The letter said numerous federal studies have examined the prospect of providing Amtrak service on the Gulf Coast, and it said that one of the reasons why Amtrak service hasn’t been restored is because of disagreements over how much investment would need to be made to enable Amtrak and freight rail service.
“Despite an extended period of examination and the investment of significant funds, Amtrak has been unable to obtain the agreement of the host freight railroads, and there is no clear or imminent path to the restoration of this service, absent the board’s intercession,” the letter said.
According to DOT, FRA has previously estimated that $118 million would be needed to restore service, while CSX estimates that $2.3 billion would be needed.
DOT also says there hasn’t been enough data available to reach a conclusion about how best to restore service. FRA has been involved with a working group since 2015 to restore intercity passenger rail service to the Gulf Coast, although efforts stalled and were “not brought to a successful resolution,” according to the letter. The group’s purpose was to examine potential options for service, including frequencies and trip times, and identify capital improvements needed for service restoration.
The working group also consisted of representatives from Amtrak; the state DOT of Louisiana, Mississippi, Alabama and Florida; municipalities and communities along the route; regional transportation planning organizations; metropolitan planning organizations; the Southern Rail Commission; and rail carriers that would be affected, including CSX, Norfolk Southern (NS) and Florida DOT/SunRail.
Furthermore, the lack of adequate data in a 2020 study convened by Amtrak, CSX and NS has also hampered efforts to restore service, according to DOT. That study, which DOT said would have served as the basis for what capital improvements would be needed, also received federal funding and involved FRA.
“Unfortunately, the Gulf Coast simulation study efforts failed to yield a consensus agreement on the sharing of relevant data inputs and model outputs, let alone the necessary scope of capital improvements,” DOT said. “FRA and Amtrak have repeatedly attempted to address concerns with CSX and Norfolk Southern about the conduct and completion of the study, but were unable to do so by the study’s originally scheduled end date in January 2021.”
The letter continued, “FRA remains concerned that it has been unable to obtain access to all the data and analysis necessary for a proper review of the issues involved in restoring service.

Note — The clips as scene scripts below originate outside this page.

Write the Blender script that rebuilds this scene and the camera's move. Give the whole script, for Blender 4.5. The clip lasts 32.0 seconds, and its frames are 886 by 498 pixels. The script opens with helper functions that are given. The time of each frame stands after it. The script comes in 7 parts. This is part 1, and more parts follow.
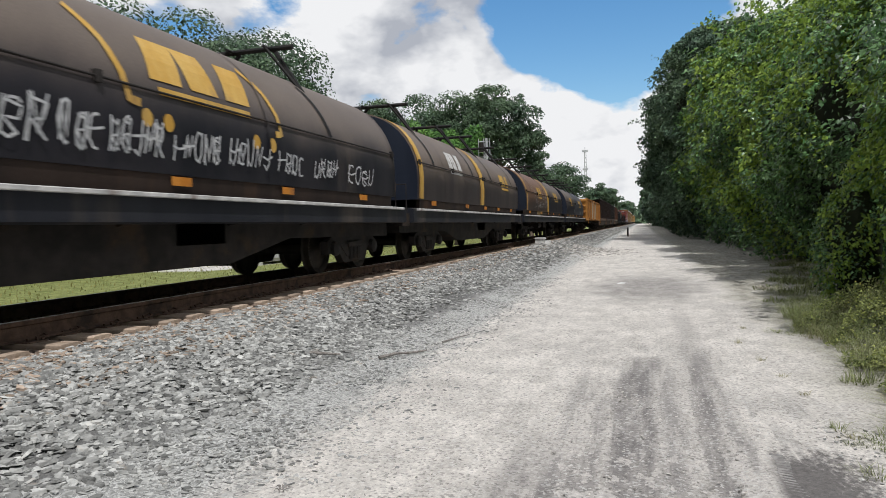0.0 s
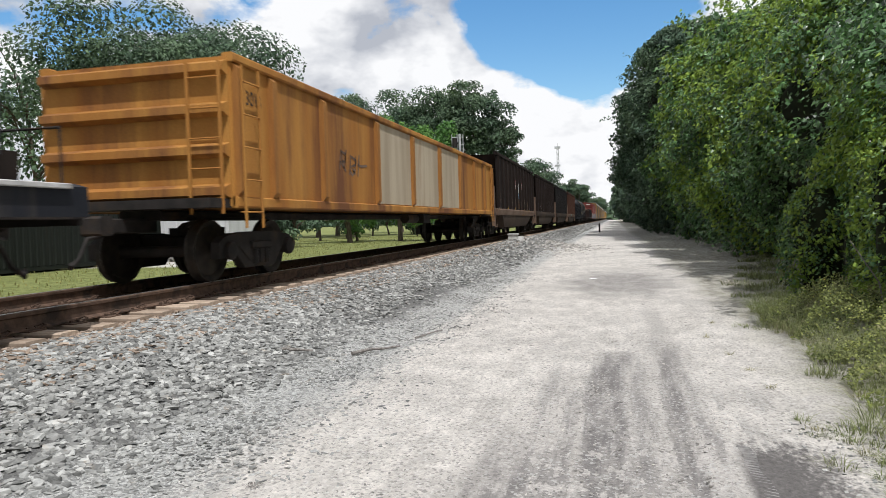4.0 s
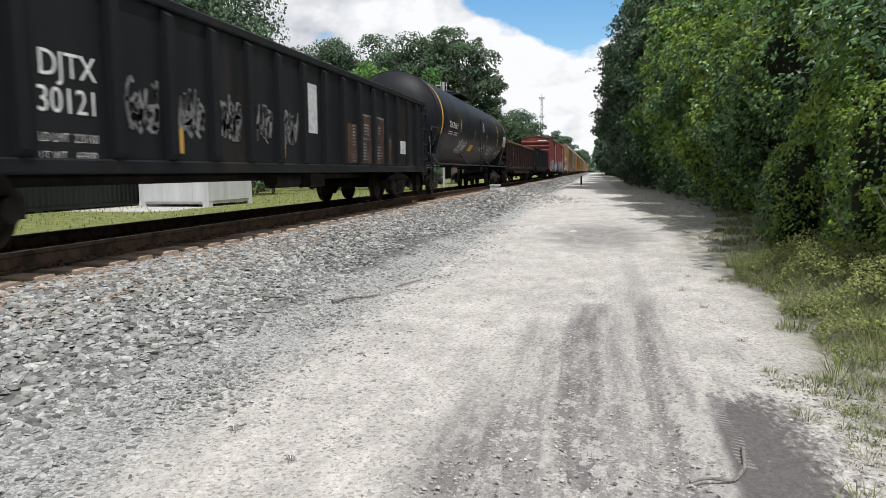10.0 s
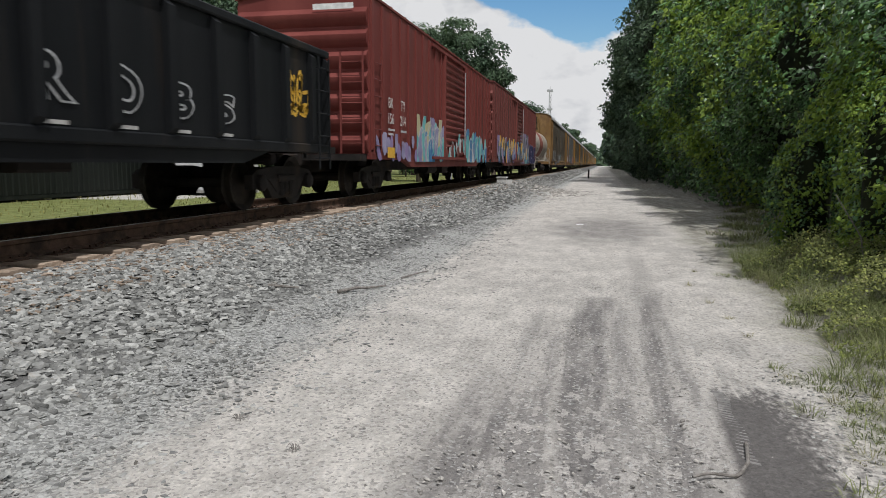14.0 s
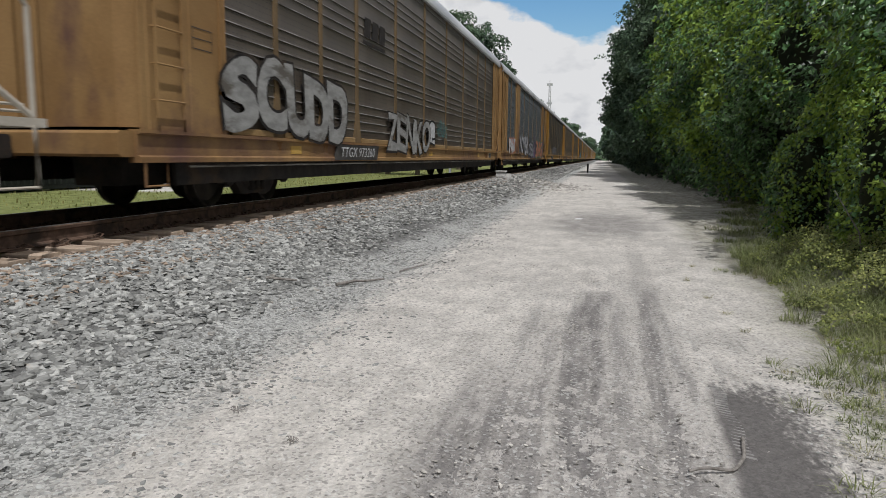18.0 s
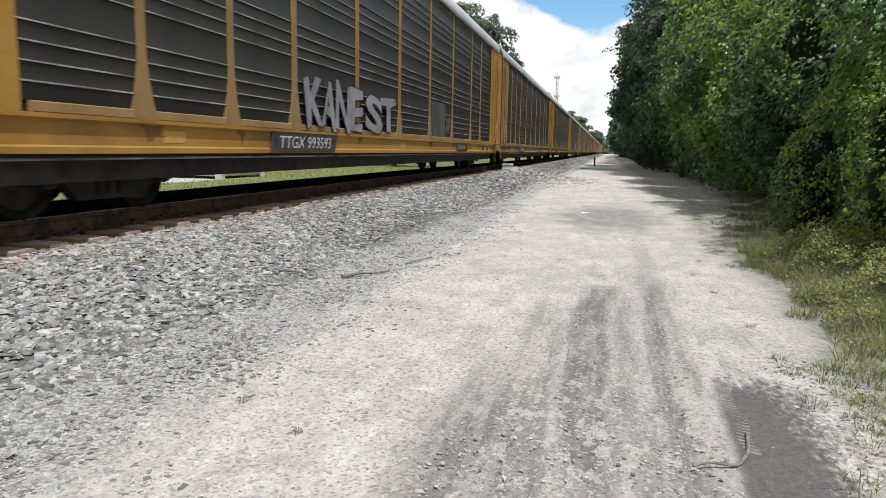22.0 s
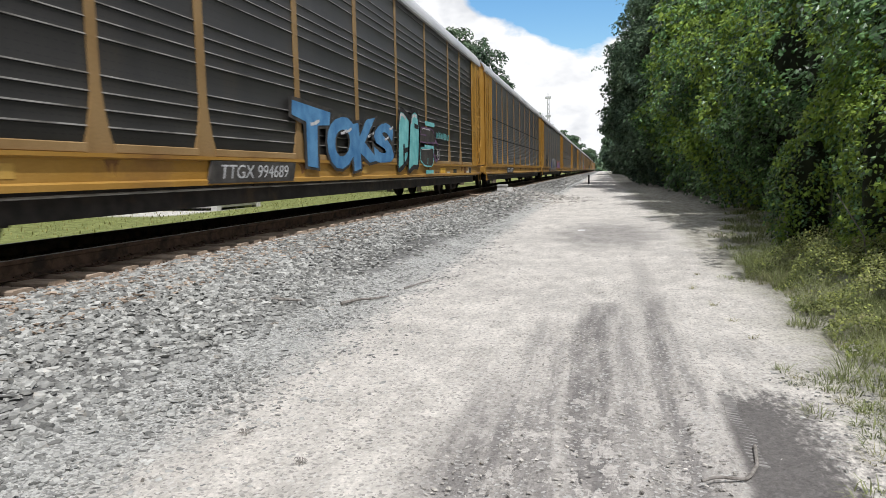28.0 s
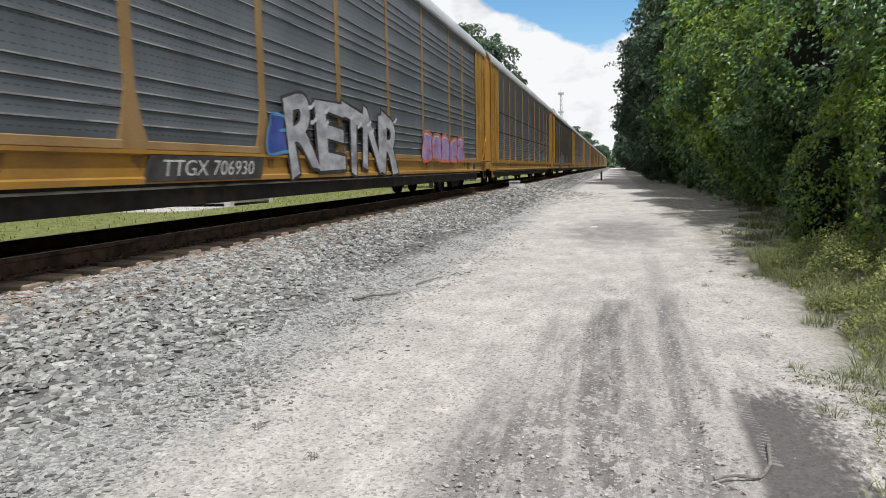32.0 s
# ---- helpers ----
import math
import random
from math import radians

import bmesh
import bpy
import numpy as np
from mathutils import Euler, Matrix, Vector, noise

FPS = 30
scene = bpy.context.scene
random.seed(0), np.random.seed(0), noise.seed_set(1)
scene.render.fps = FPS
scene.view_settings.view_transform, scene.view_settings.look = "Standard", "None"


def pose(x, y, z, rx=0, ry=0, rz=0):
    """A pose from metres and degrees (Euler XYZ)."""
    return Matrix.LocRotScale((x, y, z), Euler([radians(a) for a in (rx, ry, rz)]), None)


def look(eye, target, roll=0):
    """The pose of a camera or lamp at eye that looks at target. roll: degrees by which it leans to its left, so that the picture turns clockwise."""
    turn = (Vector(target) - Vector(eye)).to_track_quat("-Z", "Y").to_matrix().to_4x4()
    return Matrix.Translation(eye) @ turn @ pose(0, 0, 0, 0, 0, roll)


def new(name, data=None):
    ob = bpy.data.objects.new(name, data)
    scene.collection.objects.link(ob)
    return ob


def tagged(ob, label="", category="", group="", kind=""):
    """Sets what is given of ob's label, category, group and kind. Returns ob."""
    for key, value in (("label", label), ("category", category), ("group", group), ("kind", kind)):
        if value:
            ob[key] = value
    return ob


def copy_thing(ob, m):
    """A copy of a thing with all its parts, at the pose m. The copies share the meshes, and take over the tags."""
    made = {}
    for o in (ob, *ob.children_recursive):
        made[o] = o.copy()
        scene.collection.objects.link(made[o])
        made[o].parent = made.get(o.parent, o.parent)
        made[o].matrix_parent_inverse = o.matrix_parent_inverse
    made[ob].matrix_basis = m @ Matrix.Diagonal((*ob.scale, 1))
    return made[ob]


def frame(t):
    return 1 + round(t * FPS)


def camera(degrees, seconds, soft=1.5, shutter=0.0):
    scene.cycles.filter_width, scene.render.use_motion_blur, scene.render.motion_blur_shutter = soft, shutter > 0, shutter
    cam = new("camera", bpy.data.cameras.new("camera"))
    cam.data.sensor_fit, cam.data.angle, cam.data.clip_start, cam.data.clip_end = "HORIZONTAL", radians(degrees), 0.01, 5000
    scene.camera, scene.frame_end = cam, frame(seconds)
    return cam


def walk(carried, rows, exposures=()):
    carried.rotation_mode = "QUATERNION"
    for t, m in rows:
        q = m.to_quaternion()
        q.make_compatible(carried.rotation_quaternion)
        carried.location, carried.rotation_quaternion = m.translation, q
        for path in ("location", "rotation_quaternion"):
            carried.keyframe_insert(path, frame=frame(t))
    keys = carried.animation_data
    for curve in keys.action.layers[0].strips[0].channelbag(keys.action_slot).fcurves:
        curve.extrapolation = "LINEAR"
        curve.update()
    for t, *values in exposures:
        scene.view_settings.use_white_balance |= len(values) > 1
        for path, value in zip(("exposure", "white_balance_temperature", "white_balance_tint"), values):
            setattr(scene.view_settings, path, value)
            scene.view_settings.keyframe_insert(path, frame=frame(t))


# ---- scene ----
# ---- camera ----
EYE = (0.0, 0.0, 1.5)
AIM = [
    (0, 16.04, -1.79, 1.64), (0.5, 15.92, -1.72, 1.78), (1, 15.59, -1.59, 1.92), (1.5, 15.35, -1.81, 1.82),
    (2, 15.04, -2.00, 1.70), (2.5, 15.19, -2.14, 1.94), (3, 15.06, -2.30, 2.01), (3.5, 14.45, -2.34, 1.79),
    (5.5, 12.31, -1.71, 0.40), (6, 12.45, -2.56, -0.62), (6.5, 12.33, -3.49, 1.34), (7, 10.83, -4.44, 0.31),
    (7.5, 10.83, -5.43, -0.26), (8, 11.52, -6.33, -0.42), (8.5, 10.78, -6.83, 0.03), (9, 10.92, -6.64, 0.51),
    (9.5, 11.46, -6.49, 0.33), (10, 12.34, -6.37, 0.39), (10.5, 12.58, -6.61, 0.36), (11, 12.41, -6.67, 0.49),
    (11.5, 12.25, -6.56, 0.05), (12, 12.37, -6.59, 0.05), (12.5, 12.52, -6.77, 0.04), (13, 12.65, -6.93, -0.00),
    (13.5, 12.88, -7.03, -0.20), (14, 12.84, -7.05, -0.28), (14.5, 13.14, -7.08, -0.66), (16.5, 12.88, -7.61, -0.76),
    (17, 12.66, -7.53, -0.77), (17.5, 12.57, -7.64, -0.74), (18, 12.72, -7.58, -0.64), (18.5, 12.76, -7.35, -0.57),
    (19, 12.85, -7.20, -0.73), (19.5, 12.90, -6.89, -0.61), (20, 12.70, -6.94, -0.46), (20.5, 12.72, -7.31, -0.52),
    (21, 12.91, -7.71, -0.62), (21.5, 13.06, -7.96, -0.77), (22, 13.19, -8.19, -1.00), (22.5, 13.25, -8.21, -0.90),
    (23, 12.20, -9.24, 0.34), (23.5, 11.69, -10.09, 0.83), (24, 11.40, -10.25, 1.04), (24.5, 11.20, -9.58, 1.07),
    (25, 12.03, -8.14, 1.55), (25.5, 12.61, -7.17, 1.69), (27.5, 12.51, -6.73, 1.61), (28, 13.01, -6.29, 1.16),
    (28.5, 12.97, -6.62, 0.95), (29, 12.79, -6.35, 1.10), (29.5, 12.94, -6.29, 1.09), (30, 13.31, -6.55, 0.78),
    (30.5, 13.78, -6.55, 1.04), (31, 14.39, -6.45, 1.57), (31.5, 14.20, -6.38, 1.17), (32, 14.00, -6.58, 1.08)
]
cam = camera(65.2, 32.0, soft=0.85, shutter=0.12)


def aim(yaw, pitch, roll):
    return pose(*EYE, 0, 0, yaw) @ pose(0, 0, 0, pitch) @ pose(0, 0, 0, 0, roll) @ pose(0, 0, 0, 90)


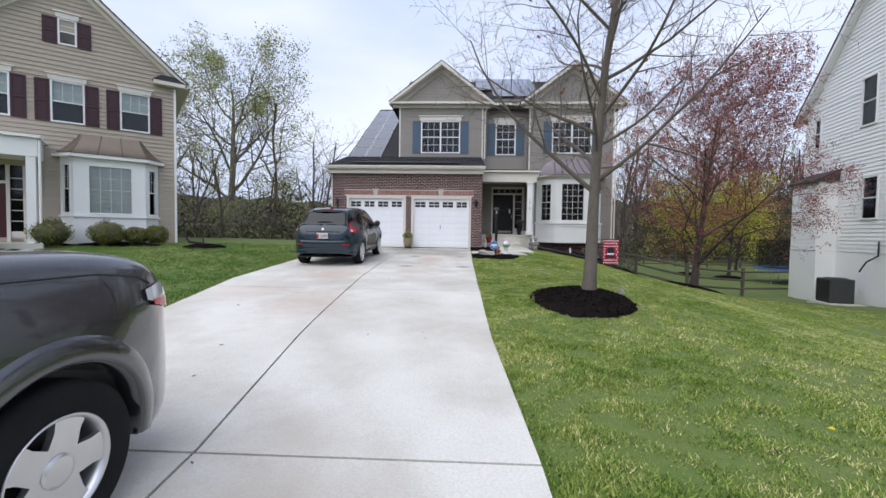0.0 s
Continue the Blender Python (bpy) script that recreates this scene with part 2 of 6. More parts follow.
M_LEAF_Y = mat("spring_yellow_leaf", (0.56, 0.49, 0.05), (0.33, 0.34, 0.045), 0.6, 3, 0.5, island=0.4, trans=0.35)
M_LEAF_G = mat("young_green_leaf", (0.33, 0.35, 0.115), (0.22, 0.25, 0.085), 0.6, 3, 0.3, island=0.35, trans=0.3)
M_LEAF_O = mat("olive_leaf", (0.120, 0.110, 0.050), (0.045, 0.045, 0.022), 0.75, 1.2, 0.15, 0.35, island=0.5)
M_LEAF_P = mat("pink_bud", (0.36, 0.12, 0.10), (0.21, 0.070, 0.050), 0.6, 3, 0.5, island=0.4, trans=0.2)
M_LEAF_D = mat("dry_leaf", (0.28, 0.11, 0.04), (0.20, 0.08, 0.03), 0.7, 3, 0.5, island=0.3)
M_BUSH = mat("boxwood_leaf", (0.18, 0.19, 0.03), (0.09, 0.11, 0.02), 0.5, 4, 1.2, island=0.4)
M_WOODFENCE = mat("weathered_fence_wood", (0.13, 0.11, 0.085), (0.085, 0.07, 0.055), 0.9, 14, 2, 0.5, 0.5, stretch=(1, 1, 6))
M_STONE = mat("pale_stone", (0.50, 0.47, 0.42), (0.30, 0.28, 0.25), 0.9, 9, 2.5, 0.45, 0.6)
M_TERRA = mat("terracotta", (0.24, 0.105, 0.07), (0.17, 0.075, 0.05), 0.85, 25, 4, 0.5, 0.2)
M_POT = mat("tan_glazed_pot", (0.30, 0.25, 0.16), (0.24, 0.195, 0.125), 0.4, 14, 3)
M_REDPOT = mat("red_glazed_pot", (0.42, 0.02, 0.045), (0.33, 0.015, 0.035), 0.25, 14, 3)
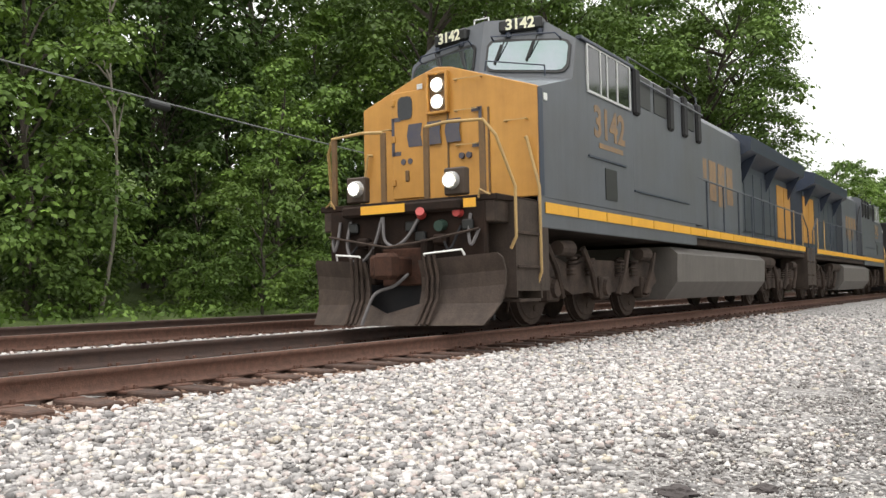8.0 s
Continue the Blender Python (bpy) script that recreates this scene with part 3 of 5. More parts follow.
def truck(parent, y0, wheels):
    """Three-axle truck round y0: two cast side frames with boxes, springs, links and brake cylinders."""
    for s in (-1, 1):
        side = "truck_frame"
        bm = bmesh.new()
        out = [(-2.75, 0.62), (-2.55, 0.95), (-1.9, 1.02), (-1.2, 0.86), (-0.5, 0.98), (0.5, 0.98), (1.2, 0.86), (1.9, 1.02), (2.55, 0.95), (2.75, 0.62), (2.4, 0.5), (1.6, 0.55), (1.2, 0.42), (0.6, 0.46), (0, 0.4), (-0.6, 0.46), (-1.2, 0.42), (-1.6, 0.55), (-2.4, 0.5)]
        prism(bm, [(y0 + a, b) for a, b in out], s * 1.0, s * 1.14)
        part(side, bm, M_GEAR, parent)
        for a in (-2.0, 0.0, 2.0):
            bm = boxed(s * 1.1 - 0.1, s * 1.1 + 0.1, y0 + a - 0.2, y0 + a + 0.2, 0.33, 0.72, 0.03)
            rod(bm, (s * 1.15, y0 + a, 0.53), (s * 1.26, y0 + a, 0.53), 0.15, 0.13, 12)
            part("journal_box", bm, M_GEAR, parent)
        for a in (-1.35, -0.65, 0.65, 1.35):
            bm = bmesh.new()
            for k in range(5):
                rod(bm, (s * 1.2, y0 + a, 0.72 + k * 0.062), (s * 1.2, y0 + a, 0.75 + k * 0.062), 0.085, 0.085, 10)
            part("spring", bm, M_GEAR, parent)
        for a, d in ((-2.35, 0.55), (-0.95, 0.5), (1.0, -0.5), (2.3, -0.5)):
            part("brake_link", pipe(bmesh.new(), [(s * 1.24, y0 + a, 1.15), (s * 1.27, y0 + a + d * 0.5, 0.8), (s * 1.24, y0 + a + d, 0.4)], 0.05), M_GEAR, parent)
        for a in (-1.75, 1.7):
            part("brake_cylinder", rod(bmesh.new(), (s * 1.22, y0 + a - 0.22, 1.12), (s * 1.22, y0 + a + 0.22, 1.12), 0.13, 0.11, 12), M_GEAR, parent)
        part("sand_pipe", pipe(bmesh.new(), [(s * 1.1, y0 + 2.8, 1.2), (s * 1.0, y0 + 2.95, 0.7), (s * 0.8, y0 + 2.75, 0.2)], 0.025), M_GEAR, parent)
    for a in (-2.0, 0.0, 2.0):
        wheels.append(wheelset(parent, y0 + a))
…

Furthermore, at present, there does not appear to be any clear path forward for resolving these questions, absent the board’s involvement.”
Indeed, CSX, NS and other stakeholders in Alabama, such as the Alabama State Port Authority, have also said that the lack of adequate data has hampered efforts to restore service, although they disagree with Amtrak and stakeholders in Mississippi about what data is and isn’t available.
In a Tuesday filing, CSX said it has supplied the data needed for the 2020 study to a third-party group overseeing the study. CSX said what Amtrak objects to is that it can’t see the data provided by CSX and NS.
“Amtrak’s complaint is that Amtrak did not get to see the data provided by CSXT [CSX Transportation] and NSR [Norfolk Southern Railway]. But that is exactly what the parties agreed to. In January 2020, Amtrak, CSXT and NSR all agreed to a data-sharing agreement, which provided that no party would be required to provide confidential business information (including stringline diagrams) to anyone other than” HDR Engineering, the group contracted by Amtrak to conduct the 2020 study, CSX said. “Thus, CSXT, NSR and Amtrak could share confidential data with HDR, but would not be required to share it with each other.
“The point of the RTC [rail traffic controller] study and data-sharing agreements was to designate HDR as the neutral third-party expert that would evaluate the limitations and needs of the Gulf Coast corridor and proposed passenger service,” it said.
And in an April 26 letter to STB, Alabama State Port Authority John C. Driscoll disagreed with how other regional stakeholders have characterized what data is available. As an example, Driscoll said he attended a September 2020 meeting of the Southern Rail Commission (SRC), an interstate rail compact, in which he said the port authority for Mobile wasn’t asked to provide operational data that would help enable adequate rail traffic or modelling assessments.
The Mississippi and Louisiana delegations of the SRC want STB to expedite Amtrak’s request before the board, according to an April 23 letter to STB, but SRC’s Alabama delegation did not sign the letter.
After Amtrak filed its petition before the STB in March asking the board to compel CSX and NS to allow passenger rail service, CSX and NS filed a motion on April 5 asking the board to dismiss the proceeding.
Amtrak objected to that motion in an April 26 filing.